No Occupational Rent or Other Compensation for Rescission After Closure

In Woo, the court ultimately found for the buyers and ordered rescission of the contracts. However, for developers, what may be more important than the court's analysis of the materiality, is the fact it refused the developer's plea for occupational rent or compensation for diminution in value of the units.

The developer argued that because the buyers "had the use and enjoyment of the strata lots from the time that their purchase agreements completed", the court had to order compensation to return parties to the positions they were in before they entered into these contracts. The buyers argued, on the other hand, that compensation is not available for the statutory right of rescission under REDMA.

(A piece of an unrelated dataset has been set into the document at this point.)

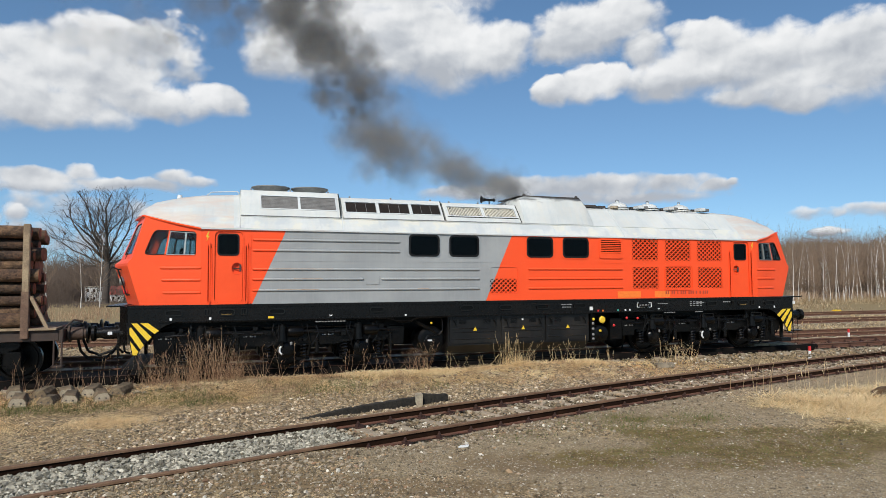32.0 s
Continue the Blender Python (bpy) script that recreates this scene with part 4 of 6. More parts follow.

The court considered statutory rescission schemes in Ontario, Alberta and Saskatchewan (not related to real estate) and found that, because REDMA did not specifically provide for compensation or occupational rent, this remedy was not available to the developer: "Had the Legislature intended that there be an accounting, or payment of occupational rent, it would have said so …". Notably, the court relied on the notion that REDMA is consumer protection legislation in concluding that policy considerations precluded the relief sought by the developer:

In the absence of a statutory provision for an accounting, there are policy considerations that weigh against the Court ordering occupational rent and an accounting. The purpose of the statutory right of rescission provided by s. 21(3) is to protect consumers by ensuring that developers disclose all material facts. That section is aimed at providing a remedy to purchasers where a developer fails to perform its obligations, rather than at achieving equity between both parties to a commercial transaction.

The prospect of recovering occupational rent might create for some developers an incentive to litigate claims for statutory rescission and to prolong that litigation, knowing that occupational rent would continue to accrue.

We have no word yet on whether the developer will pursue an appeal.